Current Projects

Examining the effects of urban park management on wild bees

We are currently studying the effects of mowing and management practices on wild bees in Metro Vancouver parks. To do this, we are comparing the plant and bee communities in 10 parks that are regularly mowed versus 10 parks that contain un-mowed, semi-natural spaces. To better monitor individual bee health in these environments, we are also tracking survival and reproductive output of wild bees that are nesting in pots of soil and open cavities that have been placed in protected enclosures at each park. By recording bee-plant interactions and by collecting pollen samples from bees in these parks, we will additionally examine the effects of park management on the network of relationships between plant and pollinator communities. Our overall goal is to discover the role of urban land management schemes on wild bee populations and their community dynamics.

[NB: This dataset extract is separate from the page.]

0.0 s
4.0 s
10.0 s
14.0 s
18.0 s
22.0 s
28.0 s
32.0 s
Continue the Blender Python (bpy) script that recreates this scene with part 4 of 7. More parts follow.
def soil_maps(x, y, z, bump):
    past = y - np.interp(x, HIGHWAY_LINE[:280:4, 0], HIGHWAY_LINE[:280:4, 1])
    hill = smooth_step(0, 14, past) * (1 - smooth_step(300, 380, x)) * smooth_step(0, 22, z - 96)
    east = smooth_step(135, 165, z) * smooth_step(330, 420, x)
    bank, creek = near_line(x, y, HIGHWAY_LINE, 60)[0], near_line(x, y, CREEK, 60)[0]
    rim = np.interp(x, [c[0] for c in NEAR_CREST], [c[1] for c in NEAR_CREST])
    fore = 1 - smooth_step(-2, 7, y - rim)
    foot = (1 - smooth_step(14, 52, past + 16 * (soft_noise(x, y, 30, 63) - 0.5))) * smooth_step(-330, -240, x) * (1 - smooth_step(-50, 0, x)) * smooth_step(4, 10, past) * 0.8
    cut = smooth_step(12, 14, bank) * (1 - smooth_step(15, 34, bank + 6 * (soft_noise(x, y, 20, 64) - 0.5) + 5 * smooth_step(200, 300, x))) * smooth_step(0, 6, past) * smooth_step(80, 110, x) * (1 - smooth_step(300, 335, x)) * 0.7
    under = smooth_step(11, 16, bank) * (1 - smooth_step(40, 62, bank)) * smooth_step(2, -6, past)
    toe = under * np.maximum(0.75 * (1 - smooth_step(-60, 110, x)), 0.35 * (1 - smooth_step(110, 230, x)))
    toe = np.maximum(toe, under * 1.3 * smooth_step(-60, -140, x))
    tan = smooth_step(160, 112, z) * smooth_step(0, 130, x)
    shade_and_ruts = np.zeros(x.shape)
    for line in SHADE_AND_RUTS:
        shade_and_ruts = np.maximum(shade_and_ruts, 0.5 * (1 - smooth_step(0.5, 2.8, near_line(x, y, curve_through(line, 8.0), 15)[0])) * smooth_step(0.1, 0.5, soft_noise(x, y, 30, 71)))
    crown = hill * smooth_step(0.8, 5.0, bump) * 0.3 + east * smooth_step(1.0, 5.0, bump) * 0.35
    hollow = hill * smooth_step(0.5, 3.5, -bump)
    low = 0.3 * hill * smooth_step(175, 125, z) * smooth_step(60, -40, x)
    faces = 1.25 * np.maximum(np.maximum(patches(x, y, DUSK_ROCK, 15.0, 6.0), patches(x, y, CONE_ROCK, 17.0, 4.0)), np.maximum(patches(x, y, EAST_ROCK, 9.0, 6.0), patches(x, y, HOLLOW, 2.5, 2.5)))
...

Bees in the Anthropocene: The Large-Scale Impacts of Agricultural Innovation, Intensification, and Simplification on Bees and Other Pollinators

Using an amalgam of data from citizen science and museum collections, we are uncovering the effects of various agricultural practices on bee occupancy across North America. In particular, we are exploring the impacts of genetically modified crops (GMOs), crop homogenization, pesticide use, fertilizer use, and crop type on various pollinator populations. To measure this effect, we are employing Bayesian Hierarchical Occupancy models which allows us to account for the probability of detecting a pollinator as well as the probability of that pollinator occupies a space to predict overall pollinator occupancy. Our work will: provide key evidence for the macroecological impacts of anthropogenic drivers impacting pollinators and the ecological relationships existing between pollinators and update current conservation measures and agricultural practices.

Log-transformed pesticide load per kg per square kilometer overlain with the presence of bumble bee data per county in 1992. Data from Douglas et al. (2020).

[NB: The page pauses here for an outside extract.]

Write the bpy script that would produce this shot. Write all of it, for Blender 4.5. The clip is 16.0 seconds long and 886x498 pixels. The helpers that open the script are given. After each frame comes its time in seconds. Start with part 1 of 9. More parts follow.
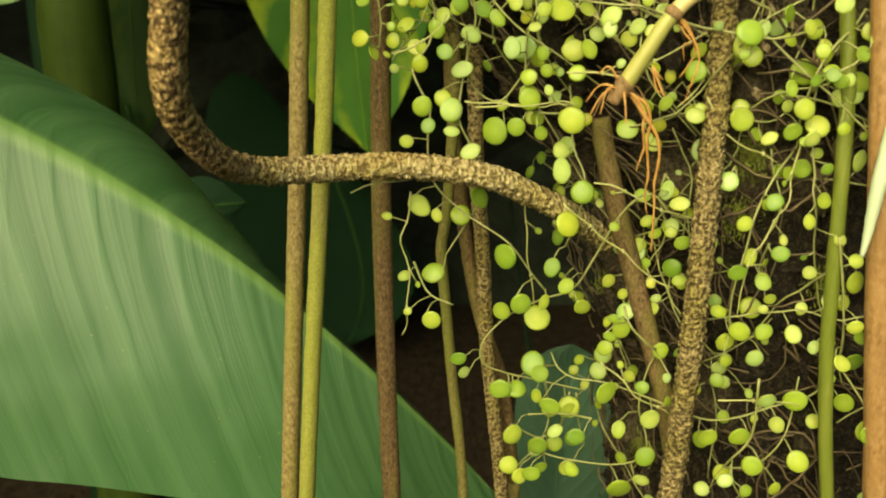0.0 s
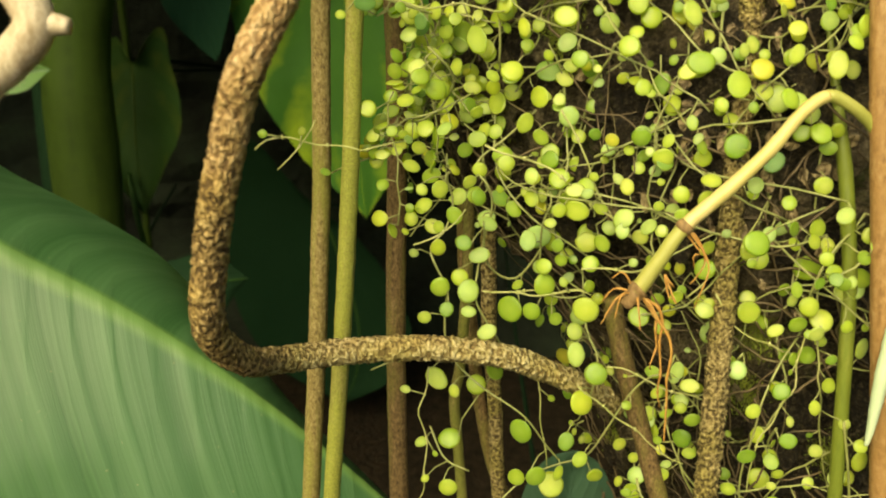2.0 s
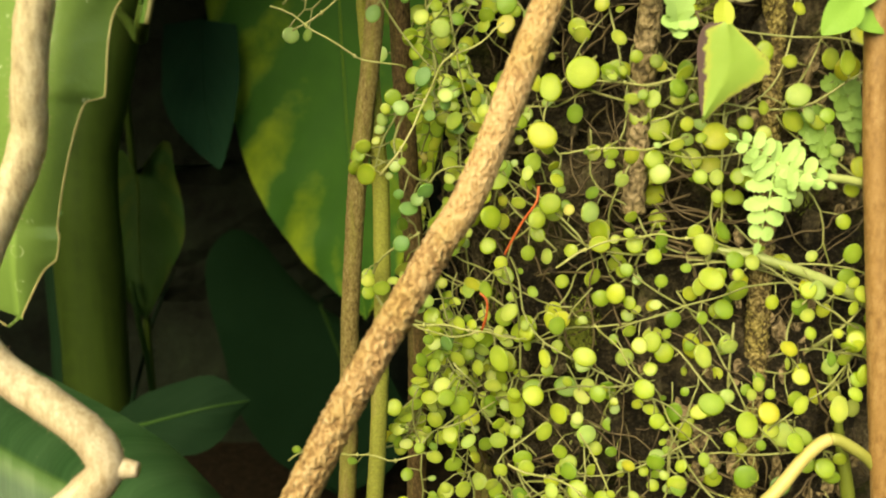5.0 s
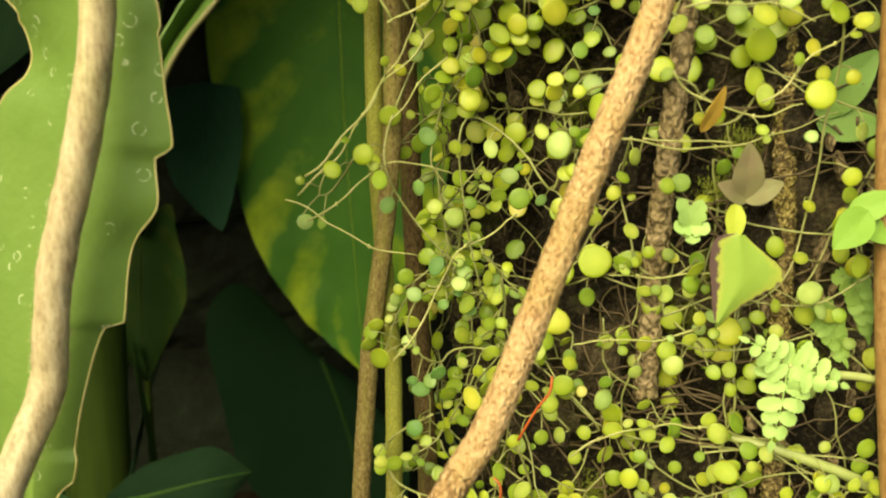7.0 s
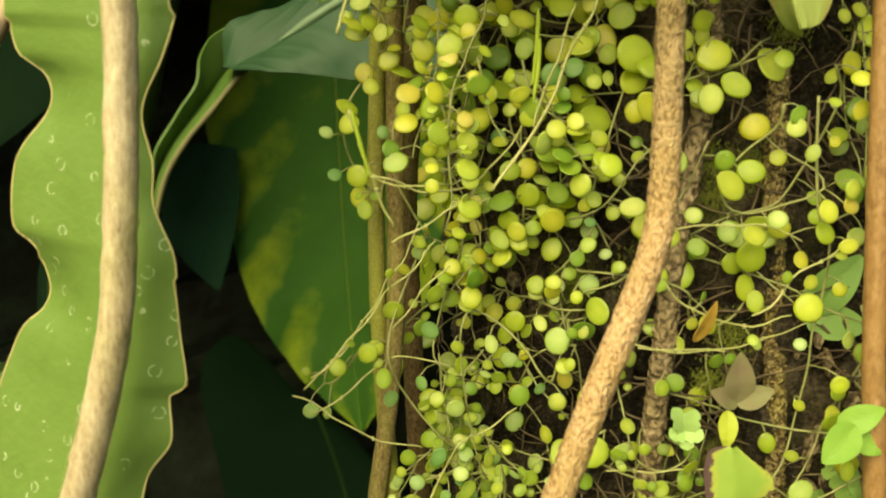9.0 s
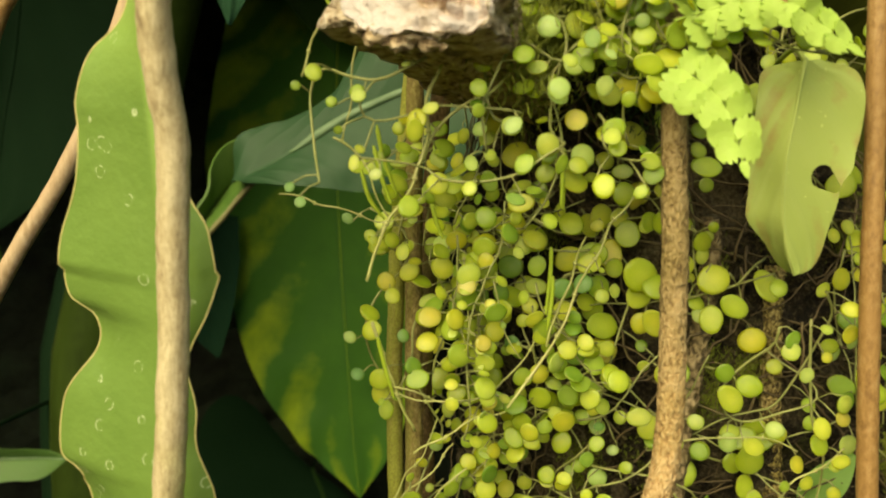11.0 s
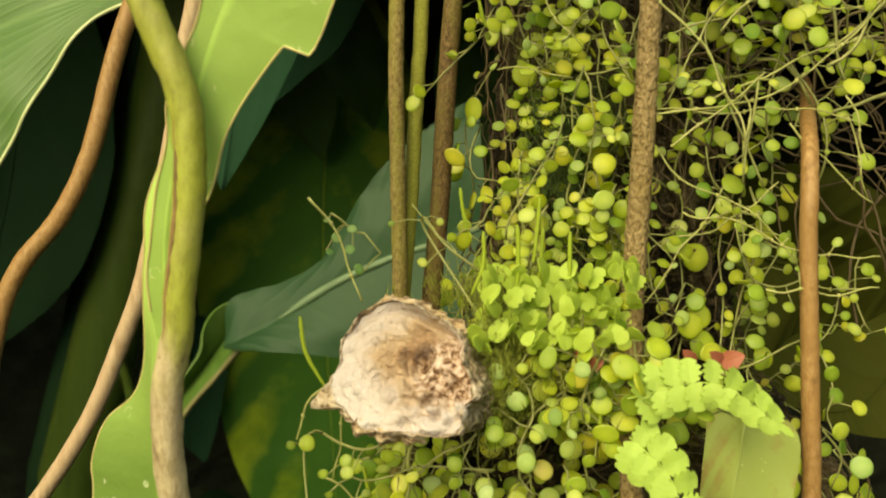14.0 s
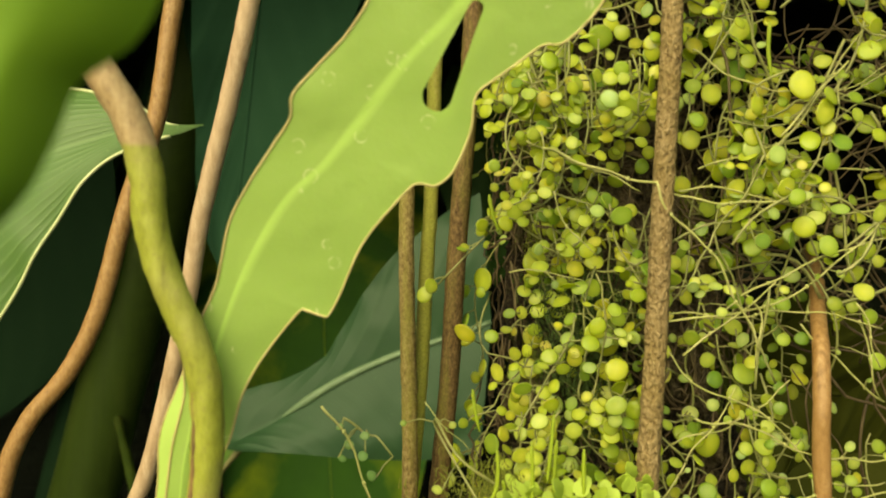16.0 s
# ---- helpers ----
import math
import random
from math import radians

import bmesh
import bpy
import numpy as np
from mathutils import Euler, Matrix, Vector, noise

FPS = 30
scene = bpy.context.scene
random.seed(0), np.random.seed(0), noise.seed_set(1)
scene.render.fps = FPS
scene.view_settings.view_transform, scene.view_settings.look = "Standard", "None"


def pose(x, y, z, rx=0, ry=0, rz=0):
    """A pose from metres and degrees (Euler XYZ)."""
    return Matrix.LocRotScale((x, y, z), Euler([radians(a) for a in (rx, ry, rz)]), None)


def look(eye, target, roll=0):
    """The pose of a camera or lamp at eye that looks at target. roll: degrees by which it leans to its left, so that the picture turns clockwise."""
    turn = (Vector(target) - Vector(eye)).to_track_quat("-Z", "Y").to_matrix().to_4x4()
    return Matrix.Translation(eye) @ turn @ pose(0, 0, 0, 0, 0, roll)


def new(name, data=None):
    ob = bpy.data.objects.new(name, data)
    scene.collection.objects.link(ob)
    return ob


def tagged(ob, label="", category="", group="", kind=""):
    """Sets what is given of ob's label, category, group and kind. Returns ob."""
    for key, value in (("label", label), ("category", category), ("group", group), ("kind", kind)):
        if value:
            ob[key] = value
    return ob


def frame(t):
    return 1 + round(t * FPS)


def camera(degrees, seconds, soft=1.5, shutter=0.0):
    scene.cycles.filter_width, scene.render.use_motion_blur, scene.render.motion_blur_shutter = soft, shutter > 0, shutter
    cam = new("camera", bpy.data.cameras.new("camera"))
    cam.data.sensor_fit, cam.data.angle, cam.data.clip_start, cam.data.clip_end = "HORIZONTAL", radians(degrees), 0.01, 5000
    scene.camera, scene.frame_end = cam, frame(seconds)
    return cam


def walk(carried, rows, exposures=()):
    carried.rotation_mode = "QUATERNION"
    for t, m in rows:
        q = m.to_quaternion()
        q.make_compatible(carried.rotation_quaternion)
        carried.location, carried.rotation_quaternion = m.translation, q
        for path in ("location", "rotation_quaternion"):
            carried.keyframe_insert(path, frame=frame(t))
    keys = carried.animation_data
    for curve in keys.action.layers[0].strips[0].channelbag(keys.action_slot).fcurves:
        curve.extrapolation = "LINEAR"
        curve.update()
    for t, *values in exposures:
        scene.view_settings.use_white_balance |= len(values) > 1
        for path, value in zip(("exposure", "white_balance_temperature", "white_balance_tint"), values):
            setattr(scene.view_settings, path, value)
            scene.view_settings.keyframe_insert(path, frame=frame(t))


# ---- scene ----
cam = camera(55.1, 16.0, soft=2.0)
METRES, EYE, TILT, LEAN, TURN = 0.65, 1.2, -18.0, 0.0, 0.0
ROWS = [
    (0.0, 0.0, 0.0, 0.0, 0.0, 0.0, -0.0),
    (0.5, -0.0037, -0.0055, 0.0265, -0.05, 0.54, 0.03),
    (1.0, -0.0108, -0.0095, 0.0511, -0.23, 1.08, 0.1),
    (1.5, -0.0167, -0.0153, 0.0789, -0.39, 1.67, 0.09),
    (2.0, -0.0191, -0.0245, 0.1084, -0.52, 2.3, 0.1),
    (2.5, -0.0261, -0.0325, 0.1343, -0.53, 2.86, 0.14),
    (3.0, -0.0347, -0.0374, 0.1588, -0.72, 3.47, 0.1),
    (3.5, -0.0371, -0.0474, 0.1911, -0.76, 4.13, 0.04),
    (4.0, -0.0406, -0.0617, 0.2307, -0.86, 4.75, 0.08),
    (4.5, -0.0418, -0.0696, 0.2673, -0.99, 5.2, 0.1),
    (7.0, -0.0535, -0.0894, 0.4081, -1.13, 7.58, 0.21),
    (7.5, -0.0547, -0.0959, 0.4371, -1.23, 7.95, 0.25),
    (8.0, -0.0533, -0.1039, 0.465, -1.4, 8.27, 0.33),
    (8.5, -0.0569, -0.1142, 0.4934, -1.41, 8.81, 0.35),
    (9.0, -0.0597, -0.1257, 0.5227, -1.55, 9.24, 0.38),
    (11.5, -0.0825, -0.2027, 0.6611, -2.1, 12.03, 0.36),
    (12.0, -0.0855, -0.2234, 0.6889, -2.23, 12.55, 0.38),
    (12.5, -0.0849, -0.2416, 0.7231, -2.34, 13.09, 0.41),
    (13.0, -0.0794, -0.2548, 0.7566, -2.57, 13.64, 0.5),
    (13.5, -0.0744, -0.2705, 0.7843, -2.82, 14.21, 0.6),
    (14.0, -0.0757, -0.2847, 0.8088, -2.85, 14.77, 0.71),
    (14.5, -0.0809, -0.2892, 0.8436, -2.91, 15.27, 0.78),
    (15.0, -0.0843, -0.2975, 0.879, -2.91, 15.68, 0.83),
    (15.5, -0.0835, -0.3101, 0.9072, -2.89, 16.02, 0.88),
    (16.0, -0.086, -0.3184, 0.9268, -2.98, 16.48, 0.84),
]
walk(cam, [(t, pose(0, 0, EYE, TILT, LEAN, TURN) @ pose(METRES * x, METRES * y, METRES * z, 90 + pitch, roll, yaw)) for t, x, y, z, yaw, pitch, roll in ROWS],
     exposures=[(0.0, 1.22, 9900, -6), (4.0, 1.22, 9900, -6), (9.0, 1.04, 10100, -6), (13.0, 0.74, 10500, -6), (16.0, 0.78, 10500, -6)])
cam.data.dof.use_dof = True
cam.data.dof.focus_distance = 0.45
cam.data.dof.aperture_fstop = 14.0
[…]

PERCS: Perennial Plant Restoration for Carbon Sequestration in Canadian Agricultural Landscapes

Approximately 30% of Canada’s greenhouse gas emissions (GHG’s) originate in agriculture. At the same time, agricultural land management holds unique opportunities to mitigate GHG emissions through carbon sequestration. The 2023 IPCC report identified carbon sequestration in agricultural landscapes as a promising option for GHG mitigation, especially over longer time scales. Perennial plantings, as windbreaks, hedgerows, riparian cover and woodlands, and as ground cover in field margins and between rows, have the potential to increase long term carbon sequestration and storage in Canadian agricultural landscapes. In addition to their role as carbon sinks, perennial plantings offer a suite of important ecological and socio-economic co-benefits. Hedgerows co-designed with Indigenous ecological knowledge keepers could have the additional co-benefit of supporting Indigenous food systems and reconciliation. However, research is needed to better understand how the species composition, configuration and location influence the benefits of perennial plantings, including their ability to sequester carbon over long time scales. In our novel research program, we test the hypothesis that ecological, social and economic benefits of plantings accrue faster by prioritizing landscape connectivity of new and existing perennial plantings in an agricultural region, for example through shared knowledge, community acceptance, enhanced marketing opportunities, savings on pesticides and managed pollinator costs, and health benefits from reduced agrochemical use. In partnership with 7 non-profit and governmental organizations, and with researchers across 4 Canadian universities, our unique inter-disciplinary research program will study the development and outcomes of perennial planting networks to increase national agricultural carbon sequestration and co-benefits through integrated networks of multi-farm perennial planting schemes. Our work will examine the ways that co-operation and co-benefits within and among communities can accelerate the adoption of perennial planting networks, offering a critical tool to rapidly transform the Canadian agricultural landscape towards a more sustainable future.